**The exercise:** Write out the entire listing below exactly as it appears, minus any pictures.

**Recorded data:**
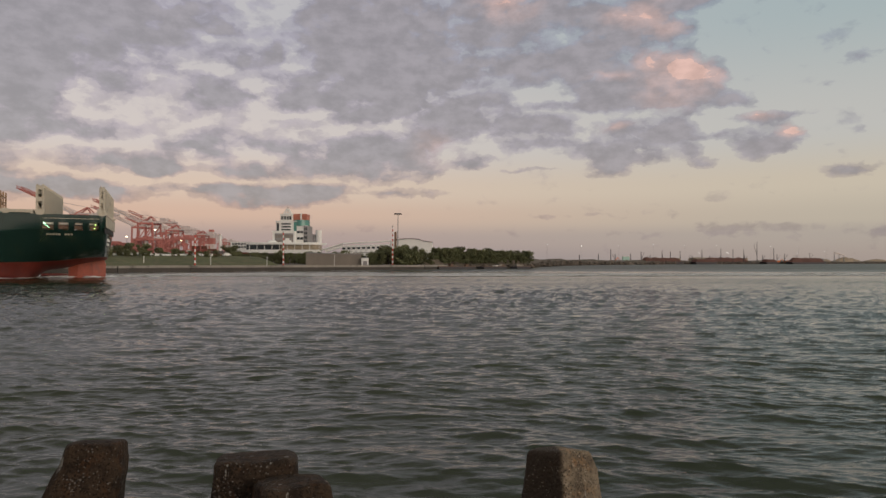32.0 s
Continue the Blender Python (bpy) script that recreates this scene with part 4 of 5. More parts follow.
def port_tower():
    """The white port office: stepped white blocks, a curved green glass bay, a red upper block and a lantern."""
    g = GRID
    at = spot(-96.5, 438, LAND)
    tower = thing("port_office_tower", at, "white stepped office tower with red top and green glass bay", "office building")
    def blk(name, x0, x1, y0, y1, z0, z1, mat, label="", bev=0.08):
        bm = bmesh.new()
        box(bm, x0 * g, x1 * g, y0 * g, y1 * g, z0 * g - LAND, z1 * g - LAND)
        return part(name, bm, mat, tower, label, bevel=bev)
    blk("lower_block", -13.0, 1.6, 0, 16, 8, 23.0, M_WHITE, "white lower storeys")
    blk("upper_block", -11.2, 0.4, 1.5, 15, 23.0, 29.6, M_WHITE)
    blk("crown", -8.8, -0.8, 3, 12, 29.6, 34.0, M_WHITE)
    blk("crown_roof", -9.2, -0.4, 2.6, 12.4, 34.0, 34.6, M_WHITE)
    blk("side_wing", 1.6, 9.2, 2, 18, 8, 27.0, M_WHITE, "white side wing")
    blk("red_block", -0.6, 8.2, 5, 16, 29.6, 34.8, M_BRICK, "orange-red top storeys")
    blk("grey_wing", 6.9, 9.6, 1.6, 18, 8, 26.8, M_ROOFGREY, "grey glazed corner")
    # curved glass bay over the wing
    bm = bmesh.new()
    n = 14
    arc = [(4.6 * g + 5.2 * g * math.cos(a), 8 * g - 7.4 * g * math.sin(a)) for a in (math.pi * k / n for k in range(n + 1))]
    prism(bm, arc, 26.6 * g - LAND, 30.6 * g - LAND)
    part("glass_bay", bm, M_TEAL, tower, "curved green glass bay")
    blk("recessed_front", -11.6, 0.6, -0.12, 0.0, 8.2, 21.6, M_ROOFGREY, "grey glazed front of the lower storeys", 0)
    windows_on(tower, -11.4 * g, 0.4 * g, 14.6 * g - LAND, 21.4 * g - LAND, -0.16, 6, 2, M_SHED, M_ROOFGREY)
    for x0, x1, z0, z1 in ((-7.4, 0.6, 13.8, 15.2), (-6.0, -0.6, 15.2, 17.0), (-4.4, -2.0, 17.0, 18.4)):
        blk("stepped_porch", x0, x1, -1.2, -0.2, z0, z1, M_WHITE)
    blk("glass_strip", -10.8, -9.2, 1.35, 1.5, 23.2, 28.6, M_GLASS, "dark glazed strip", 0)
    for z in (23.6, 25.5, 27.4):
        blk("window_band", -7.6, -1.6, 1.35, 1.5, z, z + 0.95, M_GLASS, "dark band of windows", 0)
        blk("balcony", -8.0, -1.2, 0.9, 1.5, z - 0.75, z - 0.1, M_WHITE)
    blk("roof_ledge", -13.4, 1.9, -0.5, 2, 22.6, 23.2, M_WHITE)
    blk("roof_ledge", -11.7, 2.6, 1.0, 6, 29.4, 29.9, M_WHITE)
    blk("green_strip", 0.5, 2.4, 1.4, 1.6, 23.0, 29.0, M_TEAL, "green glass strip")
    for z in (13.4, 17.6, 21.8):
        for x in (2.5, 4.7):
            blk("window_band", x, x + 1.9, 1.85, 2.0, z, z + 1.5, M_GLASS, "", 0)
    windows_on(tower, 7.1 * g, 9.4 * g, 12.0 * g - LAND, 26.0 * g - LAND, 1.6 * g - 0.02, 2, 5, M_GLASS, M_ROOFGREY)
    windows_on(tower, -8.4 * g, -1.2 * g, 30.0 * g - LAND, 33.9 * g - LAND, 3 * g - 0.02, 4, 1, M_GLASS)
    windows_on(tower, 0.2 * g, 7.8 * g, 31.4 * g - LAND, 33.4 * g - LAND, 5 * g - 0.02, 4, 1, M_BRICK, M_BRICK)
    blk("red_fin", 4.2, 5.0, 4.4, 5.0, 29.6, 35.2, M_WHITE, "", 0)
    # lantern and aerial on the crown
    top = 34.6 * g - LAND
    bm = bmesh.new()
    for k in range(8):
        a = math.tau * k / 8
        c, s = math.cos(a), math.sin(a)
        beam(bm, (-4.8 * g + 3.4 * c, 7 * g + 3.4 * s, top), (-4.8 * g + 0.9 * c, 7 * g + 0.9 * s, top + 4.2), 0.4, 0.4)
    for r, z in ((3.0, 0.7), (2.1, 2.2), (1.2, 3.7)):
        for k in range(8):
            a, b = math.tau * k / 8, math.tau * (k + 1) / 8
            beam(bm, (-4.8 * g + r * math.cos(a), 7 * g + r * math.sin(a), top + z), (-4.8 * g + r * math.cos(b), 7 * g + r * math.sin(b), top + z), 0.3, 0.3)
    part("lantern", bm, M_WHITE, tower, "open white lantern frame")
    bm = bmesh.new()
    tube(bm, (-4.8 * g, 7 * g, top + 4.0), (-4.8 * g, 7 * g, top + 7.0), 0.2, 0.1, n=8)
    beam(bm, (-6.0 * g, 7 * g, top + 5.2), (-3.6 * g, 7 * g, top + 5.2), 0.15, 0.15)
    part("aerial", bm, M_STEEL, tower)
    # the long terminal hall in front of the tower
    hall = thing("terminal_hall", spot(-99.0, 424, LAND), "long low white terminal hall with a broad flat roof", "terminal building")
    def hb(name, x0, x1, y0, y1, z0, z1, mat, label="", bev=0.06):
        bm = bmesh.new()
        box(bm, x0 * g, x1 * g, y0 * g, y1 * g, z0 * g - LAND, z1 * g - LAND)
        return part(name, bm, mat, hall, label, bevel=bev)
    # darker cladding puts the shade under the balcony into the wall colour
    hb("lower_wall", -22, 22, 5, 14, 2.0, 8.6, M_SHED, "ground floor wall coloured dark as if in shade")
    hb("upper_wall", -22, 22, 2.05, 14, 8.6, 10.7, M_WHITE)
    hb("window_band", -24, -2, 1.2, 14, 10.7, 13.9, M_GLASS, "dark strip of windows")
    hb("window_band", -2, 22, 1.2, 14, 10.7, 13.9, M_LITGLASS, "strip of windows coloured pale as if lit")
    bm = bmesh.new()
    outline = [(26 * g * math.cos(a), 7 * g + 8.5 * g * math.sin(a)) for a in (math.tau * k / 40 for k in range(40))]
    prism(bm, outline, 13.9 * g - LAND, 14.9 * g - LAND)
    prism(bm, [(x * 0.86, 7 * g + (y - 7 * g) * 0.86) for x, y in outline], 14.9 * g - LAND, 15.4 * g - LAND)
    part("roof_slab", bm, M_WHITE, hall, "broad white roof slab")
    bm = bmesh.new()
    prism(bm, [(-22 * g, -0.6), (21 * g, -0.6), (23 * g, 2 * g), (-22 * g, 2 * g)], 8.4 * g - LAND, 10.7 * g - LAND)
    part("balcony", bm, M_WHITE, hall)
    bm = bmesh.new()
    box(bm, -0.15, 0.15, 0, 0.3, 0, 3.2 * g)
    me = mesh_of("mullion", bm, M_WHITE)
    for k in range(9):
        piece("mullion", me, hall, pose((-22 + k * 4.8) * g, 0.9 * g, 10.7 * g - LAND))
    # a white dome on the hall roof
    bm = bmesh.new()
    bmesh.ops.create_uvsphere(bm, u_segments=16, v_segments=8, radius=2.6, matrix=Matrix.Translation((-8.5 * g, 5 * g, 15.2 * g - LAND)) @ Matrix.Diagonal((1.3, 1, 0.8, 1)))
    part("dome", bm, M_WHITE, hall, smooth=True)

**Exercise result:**
32.0 s
Continue the Blender Python (bpy) script that recreates this scene with part 4 of 5. More parts follow.
def port_tower():
    """The white port office: stepped white blocks, a curved green glass bay, a red upper block and a lantern."""
    g = GRID
    at = spot(-96.5, 438, LAND)
    tower = thing("port_office_tower", at, "white stepped office tower with red top and green glass bay", "office building")
    def blk(name, x0, x1, y0, y1, z0, z1, mat, label="", bev=0.08):
        bm = bmesh.new()
        box(bm, x0 * g, x1 * g, y0 * g, y1 * g, z0 * g - LAND, z1 * g - LAND)
        return part(name, bm, mat, tower, label, bevel=bev)
    blk("lower_block", -13.0, 1.6, 0, 16, 8, 23.0, M_WHITE, "white lower storeys")
    blk("upper_block", -11.2, 0.4, 1.5, 15, 23.0, 29.6, M_WHITE)
    blk("crown", -8.8, -0.8, 3, 12, 29.6, 34.0, M_WHITE)
    blk("crown_roof", -9.2, -0.4, 2.6, 12.4, 34.0, 34.6, M_WHITE)
    blk("side_wing", 1.6, 9.2, 2, 18, 8, 27.0, M_WHITE, "white side wing")
    blk("red_block", -0.6, 8.2, 5, 16, 29.6, 34.8, M_BRICK, "orange-red top storeys")
    blk("grey_wing", 6.9, 9.6, 1.6, 18, 8, 26.8, M_ROOFGREY, "grey glazed corner")
    # curved glass bay over the wing
    bm = bmesh.new()
    n = 14
    arc = [(4.6 * g + 5.2 * g * math.cos(a), 8 * g - 7.4 * g * math.sin(a)) for a in (math.pi * k / n for k in range(n + 1))]
    prism(bm, arc, 26.6 * g - LAND, 30.6 * g - LAND)
    part("glass_bay", bm, M_TEAL, tower, "curved green glass bay")
    blk("recessed_front", -11.6, 0.6, -0.12, 0.0, 8.2, 21.6, M_ROOFGREY, "grey glazed front of the lower storeys", 0)
    windows_on(tower, -11.4 * g, 0.4 * g, 14.6 * g - LAND, 21.4 * g - LAND, -0.16, 6, 2, M_SHED, M_ROOFGREY)
    for x0, x1, z0, z1 in ((-7.4, 0.6, 13.8, 15.2), (-6.0, -0.6, 15.2, 17.0), (-4.4, -2.0, 17.0, 18.4)):
        blk("stepped_porch", x0, x1, -1.2, -0.2, z0, z1, M_WHITE)
    blk("glass_strip", -10.8, -9.2, 1.35, 1.5, 23.2, 28.6, M_GLASS, "dark glazed strip", 0)
    for z in (23.6, 25.5, 27.4):
        blk("window_band", -7.6, -1.6, 1.35, 1.5, z, z + 0.95, M_GLASS, "dark band of windows", 0)
        blk("balcony", -8.0, -1.2, 0.9, 1.5, z - 0.75, z - 0.1, M_WHITE)
    blk("roof_ledge", -13.4, 1.9, -0.5, 2, 22.6, 23.2, M_WHITE)
    blk("roof_ledge", -11.7, 2.6, 1.0, 6, 29.4, 29.9, M_WHITE)
    blk("green_strip", 0.5, 2.4, 1.4, 1.6, 23.0, 29.0, M_TEAL, "green glass strip")
    for z in (13.4, 17.6, 21.8):
        for x in (2.5, 4.7):
            blk("window_band", x, x + 1.9, 1.85, 2.0, z, z + 1.5, M_GLASS, "", 0)
    windows_on(tower, 7.1 * g, 9.4 * g, 12.0 * g - LAND, 26.0 * g - LAND, 1.6 * g - 0.02, 2, 5, M_GLASS, M_ROOFGREY)
    windows_on(tower, -8.4 * g, -1.2 * g, 30.0 * g - LAND, 33.9 * g - LAND, 3 * g - 0.02, 4, 1, M_GLASS)
    windows_on(tower, 0.2 * g, 7.8 * g, 31.4 * g - LAND, 33.4 * g - LAND, 5 * g - 0.02, 4, 1, M_BRICK, M_BRICK)
    blk("red_fin", 4.2, 5.0, 4.4, 5.0, 29.6, 35.2, M_WHITE, "", 0)
    # lantern and aerial on the crown
    top = 34.6 * g - LAND
    bm = bmesh.new()
    for k in range(8):
        a = math.tau * k / 8
        c, s = math.cos(a), math.sin(a)
        beam(bm, (-4.8 * g + 3.4 * c, 7 * g + 3.4 * s, top), (-4.8 * g + 0.9 * c, 7 * g + 0.9 * s, top + 4.2), 0.4, 0.4)
    for r, z in ((3.0, 0.7), (2.1, 2.2), (1.2, 3.7)):
        for k in range(8):
            a, b = math.tau * k / 8, math.tau * (k + 1) / 8
            beam(bm, (-4.8 * g + r * math.cos(a), 7 * g + r * math.sin(a), top + z), (-4.8 * g + r * math.cos(b), 7 * g + r * math.sin(b), top + z), 0.3, 0.3)
    part("lantern", bm, M_WHITE, tower, "open white lantern frame")
    bm = bmesh.new()
    tube(bm, (-4.8 * g, 7 * g, top + 4.0), (-4.8 * g, 7 * g, top + 7.0), 0.2, 0.1, n=8)
    beam(bm, (-6.0 * g, 7 * g, top + 5.2), (-3.6 * g, 7 * g, top + 5.2), 0.15, 0.15)
    part("aerial", bm, M_STEEL, tower)
    # the long terminal hall in front of the tower
    hall = thing("terminal_hall", spot(-99.0, 424, LAND), "long low white terminal hall with a broad flat roof", "terminal building")
    def hb(name, x0, x1, y0, y1, z0, z1, mat, label="", bev=0.06):
        bm = bmesh.new()
        box(bm, x0 * g, x1 * g, y0 * g, y1 * g, z0 * g - LAND, z1 * g - LAND)
        return part(name, bm, mat, hall, label, bevel=bev)
    # darker cladding puts the shade under the balcony into the wall colour
    hb("lower_wall", -22, 22, 5, 14, 2.0, 8.6, M_SHED, "ground floor wall coloured dark as if in shade")
    hb("upper_wall", -22, 22, 2.05, 14, 8.6, 10.7, M_WHITE)
    hb("window_band", -24, -2, 1.2, 14, 10.7, 13.9, M_GLASS, "dark strip of windows")
    hb("window_band", -2, 22, 1.2, 14, 10.7, 13.9, M_LITGLASS, "strip of windows coloured pale as if lit")
    bm = bmesh.new()
    outline = [(26 * g * math.cos(a), 7 * g + 8.5 * g * math.sin(a)) for a in (math.tau * k / 40 for k in range(40))]
    prism(bm, outline, 13.9 * g - LAND, 14.9 * g - LAND)
    prism(bm, [(x * 0.86, 7 * g + (y - 7 * g) * 0.86) for x, y in outline], 14.9 * g - LAND, 15.4 * g - LAND)
    part("roof_slab", bm, M_WHITE, hall, "broad white roof slab")
    bm = bmesh.new()
    prism(bm, [(-22 * g, -0.6), (21 * g, -0.6), (23 * g, 2 * g), (-22 * g, 2 * g)], 8.4 * g - LAND, 10.7 * g - LAND)
    part("balcony", bm, M_WHITE, hall)
    bm = bmesh.new()
    box(bm, -0.15, 0.15, 0, 0.3, 0, 3.2 * g)
    me = mesh_of("mullion", bm, M_WHITE)
    for k in range(9):
        piece("mullion", me, hall, pose((-22 + k * 4.8) * g, 0.9 * g, 10.7 * g - LAND))
    # a white dome on the hall roof
    bm = bmesh.new()
    bmesh.ops.create_uvsphere(bm, u_segments=16, v_segments=8, radius=2.6, matrix=Matrix.Translation((-8.5 * g, 5 * g, 15.2 * g - LAND)) @ Matrix.Diagonal((1.3, 1, 0.8, 1)))
    part("dome", bm, M_WHITE, hall, smooth=True)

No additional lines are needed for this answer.